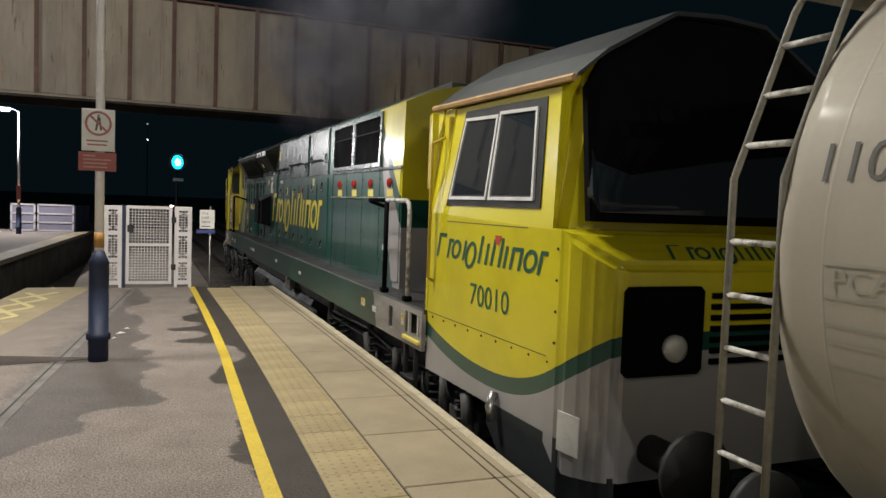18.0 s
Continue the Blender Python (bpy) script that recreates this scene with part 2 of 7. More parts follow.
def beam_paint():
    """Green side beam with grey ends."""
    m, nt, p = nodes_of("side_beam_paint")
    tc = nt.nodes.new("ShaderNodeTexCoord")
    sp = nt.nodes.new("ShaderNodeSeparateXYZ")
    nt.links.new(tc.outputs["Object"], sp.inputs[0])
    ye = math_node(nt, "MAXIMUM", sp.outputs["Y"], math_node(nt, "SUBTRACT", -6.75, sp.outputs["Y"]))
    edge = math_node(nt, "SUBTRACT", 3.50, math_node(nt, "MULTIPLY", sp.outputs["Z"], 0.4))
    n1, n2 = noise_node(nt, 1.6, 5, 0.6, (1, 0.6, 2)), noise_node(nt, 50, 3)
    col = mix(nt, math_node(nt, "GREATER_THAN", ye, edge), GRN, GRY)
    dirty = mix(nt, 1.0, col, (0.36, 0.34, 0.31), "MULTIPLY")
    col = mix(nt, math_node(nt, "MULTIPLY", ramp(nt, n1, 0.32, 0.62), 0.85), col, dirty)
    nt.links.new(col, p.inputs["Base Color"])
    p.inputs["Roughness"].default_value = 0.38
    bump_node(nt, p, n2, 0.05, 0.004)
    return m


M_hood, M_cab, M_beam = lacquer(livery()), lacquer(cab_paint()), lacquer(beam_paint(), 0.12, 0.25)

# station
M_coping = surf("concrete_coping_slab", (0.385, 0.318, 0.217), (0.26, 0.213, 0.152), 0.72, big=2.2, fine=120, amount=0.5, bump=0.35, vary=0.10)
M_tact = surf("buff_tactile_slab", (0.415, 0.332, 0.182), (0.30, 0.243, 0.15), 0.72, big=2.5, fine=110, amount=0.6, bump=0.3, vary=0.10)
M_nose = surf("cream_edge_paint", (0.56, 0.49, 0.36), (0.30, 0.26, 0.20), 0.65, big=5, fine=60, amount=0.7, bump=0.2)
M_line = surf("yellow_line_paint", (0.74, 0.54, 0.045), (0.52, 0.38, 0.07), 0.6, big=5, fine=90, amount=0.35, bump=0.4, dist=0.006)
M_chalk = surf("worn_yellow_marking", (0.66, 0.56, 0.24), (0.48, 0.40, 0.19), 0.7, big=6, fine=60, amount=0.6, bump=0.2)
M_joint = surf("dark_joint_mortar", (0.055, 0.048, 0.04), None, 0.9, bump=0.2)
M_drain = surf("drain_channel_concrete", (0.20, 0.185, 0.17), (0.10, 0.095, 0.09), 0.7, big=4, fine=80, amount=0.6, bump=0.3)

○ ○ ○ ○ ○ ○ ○

> Goal of the exercise
Copy out each line of the data containing the string "with".

> Output of the task
Continue the Blender Python (bpy) script that recreates this scene with part 2 of 7. More parts follow.
    """Green side beam with grey ends."""